By Sunna Kristín Hilmarsdóttir
Jonathan Roth with his daughter.
Jonathan Roth with his daughter.
Jonathan Roth was born in New Jersey in the United States in 1958. He is now searching for his Icelandic mother with the assistance of Icelanders on the East Coast of the United States, but she arrived to the United States in the same year she gave birth to Jonathan, when she was 18 years old. She gave him up for adoption and possibly went back to Iceland.

"Yes, this came up unexpectedly and I don't really remember how we came into contact with him," Guðni Gunnarsson, an Icelander who lives in Washington DC, says, one of those who have been helping Jonathan with the search.
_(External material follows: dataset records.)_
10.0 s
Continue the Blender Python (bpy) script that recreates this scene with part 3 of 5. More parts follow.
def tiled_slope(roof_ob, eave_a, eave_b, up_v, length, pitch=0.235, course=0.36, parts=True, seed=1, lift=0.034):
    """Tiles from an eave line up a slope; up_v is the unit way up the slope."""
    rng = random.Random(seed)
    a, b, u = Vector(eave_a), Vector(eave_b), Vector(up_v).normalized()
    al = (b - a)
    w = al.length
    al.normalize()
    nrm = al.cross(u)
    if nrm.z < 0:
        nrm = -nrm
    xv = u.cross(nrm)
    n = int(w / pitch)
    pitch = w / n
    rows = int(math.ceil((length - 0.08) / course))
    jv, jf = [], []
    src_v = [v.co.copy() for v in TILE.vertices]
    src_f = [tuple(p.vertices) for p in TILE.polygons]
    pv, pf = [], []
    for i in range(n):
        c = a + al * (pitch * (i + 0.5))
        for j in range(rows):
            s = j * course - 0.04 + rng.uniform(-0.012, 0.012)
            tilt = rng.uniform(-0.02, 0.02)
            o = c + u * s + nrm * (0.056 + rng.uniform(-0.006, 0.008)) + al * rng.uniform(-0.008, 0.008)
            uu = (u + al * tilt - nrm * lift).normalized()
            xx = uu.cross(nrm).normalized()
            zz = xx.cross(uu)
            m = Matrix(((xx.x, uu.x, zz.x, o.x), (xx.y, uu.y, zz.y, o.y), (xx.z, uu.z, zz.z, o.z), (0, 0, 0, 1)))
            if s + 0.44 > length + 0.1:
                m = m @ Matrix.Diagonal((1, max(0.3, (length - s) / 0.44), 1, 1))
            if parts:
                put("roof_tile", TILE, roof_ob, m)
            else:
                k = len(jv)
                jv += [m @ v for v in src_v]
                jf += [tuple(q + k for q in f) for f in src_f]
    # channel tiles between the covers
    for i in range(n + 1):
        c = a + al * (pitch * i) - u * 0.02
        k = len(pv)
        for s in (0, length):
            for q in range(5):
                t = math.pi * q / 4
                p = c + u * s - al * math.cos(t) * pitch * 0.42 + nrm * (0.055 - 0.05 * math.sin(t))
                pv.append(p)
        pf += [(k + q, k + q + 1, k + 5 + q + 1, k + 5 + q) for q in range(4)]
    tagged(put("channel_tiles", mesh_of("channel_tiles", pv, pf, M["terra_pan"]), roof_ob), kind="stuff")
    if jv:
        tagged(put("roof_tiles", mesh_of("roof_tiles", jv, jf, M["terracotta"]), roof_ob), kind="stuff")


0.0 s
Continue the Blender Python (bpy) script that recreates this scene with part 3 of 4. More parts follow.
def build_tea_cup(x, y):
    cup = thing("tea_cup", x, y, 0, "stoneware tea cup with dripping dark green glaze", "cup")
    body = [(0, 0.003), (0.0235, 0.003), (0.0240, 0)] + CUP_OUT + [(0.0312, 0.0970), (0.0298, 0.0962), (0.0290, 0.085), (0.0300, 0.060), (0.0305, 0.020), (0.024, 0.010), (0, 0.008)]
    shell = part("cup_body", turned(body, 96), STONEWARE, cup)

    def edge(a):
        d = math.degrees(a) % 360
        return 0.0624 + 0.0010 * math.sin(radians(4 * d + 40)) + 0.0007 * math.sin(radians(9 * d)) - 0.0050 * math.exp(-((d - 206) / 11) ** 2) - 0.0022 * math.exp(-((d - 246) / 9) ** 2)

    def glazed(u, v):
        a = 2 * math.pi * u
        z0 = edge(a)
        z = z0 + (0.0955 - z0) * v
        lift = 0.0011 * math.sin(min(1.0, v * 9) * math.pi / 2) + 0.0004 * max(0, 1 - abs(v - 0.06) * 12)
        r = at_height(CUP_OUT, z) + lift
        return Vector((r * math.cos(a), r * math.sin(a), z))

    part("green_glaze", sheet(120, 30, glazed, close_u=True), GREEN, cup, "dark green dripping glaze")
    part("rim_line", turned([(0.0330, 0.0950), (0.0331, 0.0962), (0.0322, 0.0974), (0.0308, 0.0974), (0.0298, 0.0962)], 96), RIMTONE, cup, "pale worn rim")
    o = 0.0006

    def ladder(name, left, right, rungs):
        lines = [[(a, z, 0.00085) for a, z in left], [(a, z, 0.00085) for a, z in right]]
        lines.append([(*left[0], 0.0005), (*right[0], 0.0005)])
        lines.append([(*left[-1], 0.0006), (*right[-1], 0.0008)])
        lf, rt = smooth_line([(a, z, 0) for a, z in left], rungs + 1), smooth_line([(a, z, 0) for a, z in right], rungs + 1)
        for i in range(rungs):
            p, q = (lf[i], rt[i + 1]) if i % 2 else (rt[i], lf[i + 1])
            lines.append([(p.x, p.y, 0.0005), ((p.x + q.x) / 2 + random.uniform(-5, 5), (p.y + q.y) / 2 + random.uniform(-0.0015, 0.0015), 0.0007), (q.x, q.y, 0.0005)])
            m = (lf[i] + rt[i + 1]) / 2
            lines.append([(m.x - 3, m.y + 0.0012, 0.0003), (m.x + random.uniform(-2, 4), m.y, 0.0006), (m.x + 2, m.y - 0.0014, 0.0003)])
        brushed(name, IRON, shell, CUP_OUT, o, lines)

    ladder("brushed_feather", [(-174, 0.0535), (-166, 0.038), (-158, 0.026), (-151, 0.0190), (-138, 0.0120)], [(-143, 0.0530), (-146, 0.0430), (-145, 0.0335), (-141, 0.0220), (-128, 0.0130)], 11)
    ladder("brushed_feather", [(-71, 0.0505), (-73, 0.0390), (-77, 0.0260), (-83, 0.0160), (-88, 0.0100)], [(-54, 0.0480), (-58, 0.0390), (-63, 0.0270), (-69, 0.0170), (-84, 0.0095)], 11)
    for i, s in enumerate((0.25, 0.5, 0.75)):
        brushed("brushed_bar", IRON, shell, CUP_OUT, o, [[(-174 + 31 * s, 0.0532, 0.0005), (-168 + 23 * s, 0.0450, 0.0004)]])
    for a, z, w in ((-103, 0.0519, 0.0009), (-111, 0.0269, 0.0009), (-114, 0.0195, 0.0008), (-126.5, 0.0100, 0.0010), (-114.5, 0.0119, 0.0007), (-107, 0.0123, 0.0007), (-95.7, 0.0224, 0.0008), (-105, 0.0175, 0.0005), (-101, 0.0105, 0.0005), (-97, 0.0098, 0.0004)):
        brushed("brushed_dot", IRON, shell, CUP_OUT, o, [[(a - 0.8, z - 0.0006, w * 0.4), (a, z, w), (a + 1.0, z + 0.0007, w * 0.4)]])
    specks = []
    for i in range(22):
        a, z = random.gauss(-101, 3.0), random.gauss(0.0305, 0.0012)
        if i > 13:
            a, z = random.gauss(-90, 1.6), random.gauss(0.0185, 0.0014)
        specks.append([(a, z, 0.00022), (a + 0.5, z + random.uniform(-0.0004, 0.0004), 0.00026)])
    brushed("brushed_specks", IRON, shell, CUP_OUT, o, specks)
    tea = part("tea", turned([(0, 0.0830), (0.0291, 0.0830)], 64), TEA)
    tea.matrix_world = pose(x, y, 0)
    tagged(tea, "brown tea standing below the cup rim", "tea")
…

Information mostly into the grave

"Jonathan didn't think much about finding his mother until he had a wife and children. He started looking 20 years ago but without any success. Then there weren't of course all those social media that we have today. Then his adoptive mother died when he was 11 years old and she knew more about his bloodmother than his father. So all the information went into the grave with her, Guðni says. Therefore, there is not much information about Jonathan's Icelandic mother and the adoption, yet there is something.

"A man, related to Jonathan's grandfather, arranged the meeting of his mother and the adoptive parents This man knew about an Icelandic girl who lived with her girlfriend, either in New York or New Jersey, and he knew that she was pregnant. He introduces her to Jonathan's adoptive parents who were not able to have children."
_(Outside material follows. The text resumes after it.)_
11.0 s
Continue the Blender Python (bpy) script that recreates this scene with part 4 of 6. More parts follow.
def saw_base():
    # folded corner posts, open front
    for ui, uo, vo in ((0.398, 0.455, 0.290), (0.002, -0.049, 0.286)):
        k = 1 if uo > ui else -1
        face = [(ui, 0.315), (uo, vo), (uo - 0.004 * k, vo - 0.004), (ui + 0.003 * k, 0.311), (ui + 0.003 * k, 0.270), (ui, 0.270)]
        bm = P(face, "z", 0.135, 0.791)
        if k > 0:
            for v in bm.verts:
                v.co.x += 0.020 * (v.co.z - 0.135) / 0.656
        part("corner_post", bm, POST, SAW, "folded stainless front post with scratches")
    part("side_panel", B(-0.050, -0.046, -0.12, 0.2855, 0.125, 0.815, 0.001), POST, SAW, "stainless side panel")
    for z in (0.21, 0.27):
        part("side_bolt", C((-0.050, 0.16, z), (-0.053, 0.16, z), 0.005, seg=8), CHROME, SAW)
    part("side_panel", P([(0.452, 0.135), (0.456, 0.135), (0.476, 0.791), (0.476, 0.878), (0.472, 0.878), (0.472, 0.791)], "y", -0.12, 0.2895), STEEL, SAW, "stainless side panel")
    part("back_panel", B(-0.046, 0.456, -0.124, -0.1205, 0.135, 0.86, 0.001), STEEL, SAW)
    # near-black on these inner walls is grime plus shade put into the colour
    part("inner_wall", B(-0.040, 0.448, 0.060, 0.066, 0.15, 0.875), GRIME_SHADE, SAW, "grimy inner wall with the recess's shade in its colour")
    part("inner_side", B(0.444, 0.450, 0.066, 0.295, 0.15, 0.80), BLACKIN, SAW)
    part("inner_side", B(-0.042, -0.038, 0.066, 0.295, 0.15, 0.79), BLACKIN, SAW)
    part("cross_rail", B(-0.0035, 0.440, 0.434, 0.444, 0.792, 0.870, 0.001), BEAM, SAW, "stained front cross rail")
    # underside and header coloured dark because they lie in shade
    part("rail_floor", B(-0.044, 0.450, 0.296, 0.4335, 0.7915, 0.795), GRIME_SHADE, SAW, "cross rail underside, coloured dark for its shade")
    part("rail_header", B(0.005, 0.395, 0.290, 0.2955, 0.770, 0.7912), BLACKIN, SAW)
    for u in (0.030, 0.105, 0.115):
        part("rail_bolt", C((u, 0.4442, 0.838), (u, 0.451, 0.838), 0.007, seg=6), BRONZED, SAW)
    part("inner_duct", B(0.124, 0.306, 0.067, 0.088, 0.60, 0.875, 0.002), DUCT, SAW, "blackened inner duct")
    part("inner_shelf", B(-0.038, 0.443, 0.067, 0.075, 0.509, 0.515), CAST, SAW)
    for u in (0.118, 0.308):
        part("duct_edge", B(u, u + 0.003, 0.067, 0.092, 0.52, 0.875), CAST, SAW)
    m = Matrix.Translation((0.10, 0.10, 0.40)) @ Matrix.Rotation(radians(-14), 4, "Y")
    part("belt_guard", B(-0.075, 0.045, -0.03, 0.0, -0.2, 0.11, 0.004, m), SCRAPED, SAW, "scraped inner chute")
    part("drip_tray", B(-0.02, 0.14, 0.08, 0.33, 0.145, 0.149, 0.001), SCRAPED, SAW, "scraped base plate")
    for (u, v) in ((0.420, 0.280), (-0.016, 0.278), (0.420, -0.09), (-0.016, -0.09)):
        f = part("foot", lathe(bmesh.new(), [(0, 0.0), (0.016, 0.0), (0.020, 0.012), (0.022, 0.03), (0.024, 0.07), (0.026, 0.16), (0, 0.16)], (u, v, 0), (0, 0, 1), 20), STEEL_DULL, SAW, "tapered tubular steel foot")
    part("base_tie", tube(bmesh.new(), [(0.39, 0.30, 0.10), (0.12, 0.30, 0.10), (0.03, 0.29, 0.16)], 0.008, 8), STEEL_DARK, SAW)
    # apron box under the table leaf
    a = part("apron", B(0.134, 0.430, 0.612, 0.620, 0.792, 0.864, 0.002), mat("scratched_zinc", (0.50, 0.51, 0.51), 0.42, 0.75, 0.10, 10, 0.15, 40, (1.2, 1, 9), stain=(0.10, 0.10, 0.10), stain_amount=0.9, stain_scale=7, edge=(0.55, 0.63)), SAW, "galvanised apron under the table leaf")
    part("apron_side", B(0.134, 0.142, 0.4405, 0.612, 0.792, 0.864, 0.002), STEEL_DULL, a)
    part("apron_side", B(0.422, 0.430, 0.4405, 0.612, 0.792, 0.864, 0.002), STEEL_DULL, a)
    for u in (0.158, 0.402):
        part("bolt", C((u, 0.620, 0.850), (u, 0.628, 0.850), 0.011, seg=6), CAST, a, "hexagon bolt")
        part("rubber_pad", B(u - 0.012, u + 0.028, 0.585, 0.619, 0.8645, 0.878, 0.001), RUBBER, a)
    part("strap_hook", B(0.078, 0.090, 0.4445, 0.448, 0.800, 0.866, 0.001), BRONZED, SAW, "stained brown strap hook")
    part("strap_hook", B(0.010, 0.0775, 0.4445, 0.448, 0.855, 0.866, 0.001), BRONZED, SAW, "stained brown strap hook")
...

Not easy to get access to adoption papers

Guðni says that Jonathan's father told him that his mother had met a soldier in Iceland and he impregnated her. Therefore, she went to the US, searching for him, but Guðni says that the girl may also have been there studying or as an au-pair; no one really knows why she was in the United States.

Jonathan managed to find his birth certificate, proving that he was born in the town of Camden, New Jersey, but Guðni says that it is difficult to find the adoption papers. documents.
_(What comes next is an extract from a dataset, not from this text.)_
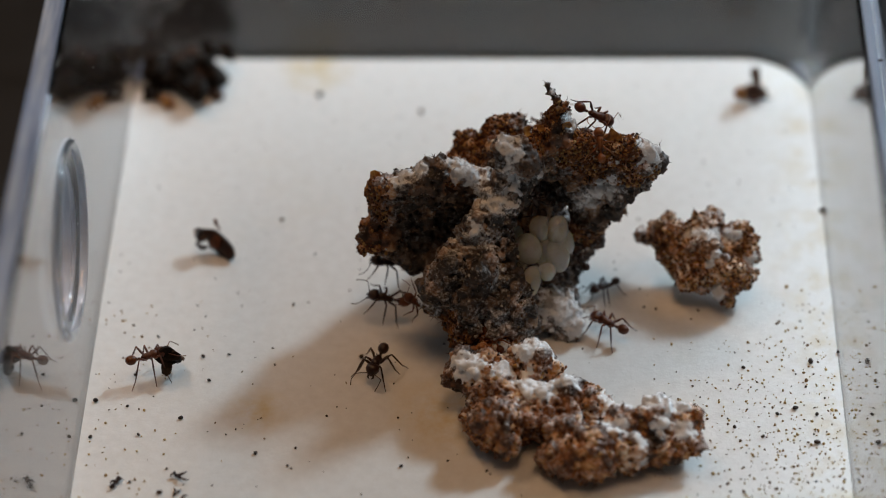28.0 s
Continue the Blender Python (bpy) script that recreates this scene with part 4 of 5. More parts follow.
WALL_ANT = [
    (0, 36.19, -7.26, 8.33, -0.09, -0.64, -0.76, -0.78, -0.43, 0.45),
    (1, 36.11, -9.24, 6.94, -0.15, -0.64, -0.75, -0.77, -0.40, 0.49),
    (2, 36.29, -8.40, 6.17, 0.00, -0.64, -0.77, -0.78, -0.48, 0.40),
    (3, 36.03, -8.85, 6.52, -0.20, -0.63, -0.75, -0.77, -0.38, 0.52),
    (3.5, 36.12, -3.52, 2.20, -0.36, -0.93, -0.00, -0.00, -0.00, 1.00),
    (4.5, 35.65, -2.60, 1.60, -0.90, -0.43, -0.00, -0.00, -0.00, 1.00),
    (5.5, 35.19, -1.68, 0.99, -0.95, 0.31, 0.00, 0.00, 0.00, 1.00),
    (6, 34.44, -1.55, 0.99, -0.93, 0.37, -0.00, -0.00, 0.00, 1.00),
    (6.5, 32.70, -3.60, 3.21, -0.92, 0.00, 0.38, 0.24, -0.79, 0.57),
    (7, 31.76, -3.60, 3.63, -0.90, -0.00, 0.44, 0.27, -0.79, 0.55),
    (8, 31.80, -3.60, 3.98, -0.75, 0.00, 0.66, 0.36, -0.84, 0.41),
    (9, 31.51, -3.40, 4.06, -0.74, 0.00, 0.67, 0.36, -0.84, 0.40),
    (9.5, 30.96, -3.40, 4.30, -0.53, -0.00, 0.85, 0.36, -0.90, 0.23),
    (10, 30.69, -3.00, 3.51, -0.59, 0.00, 0.81, 0.37, -0.89, 0.27),
    (10.5, 30.60, -2.80, 3.31, -0.60, 0.00, 0.80, 0.38, -0.88, 0.28),
    (11, 30.46, -2.60, 3.11, -0.68, 0.00, 0.74, 0.38, -0.86, 0.35),
    (12, 29.12, -1.50, 2.18, -0.78, 0.00, 0.63, 0.35, -0.83, 0.44),
    (32, 28.94, -1.50, 1.93, -0.80, 0.00, 0.60, 0.34, -0.82, 0.45),
]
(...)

"This Icelandic girl goes to New York along with Jonathan's uncle and she signs the adoption papers at a law firm in the city. However, adoption papers are not accessible for everyone, those are locked documents so Jonathan has not been able to get them."

Has few relatives

When asked why they are not accessible, Guðni says the reason was that the adoption process in New York at those times  was not always carried out in accordance with law and regulations. The governor at that time was among other things involved in illegal adoptions.

Guðni says that Jonathan would like find his Icelandic mother who would be about 75 years old if she were alive.

"He has a small family here, wife and two children, but no siblings. He would like to know if he has a family in Iceland, if he has a mother and/or siblings alive."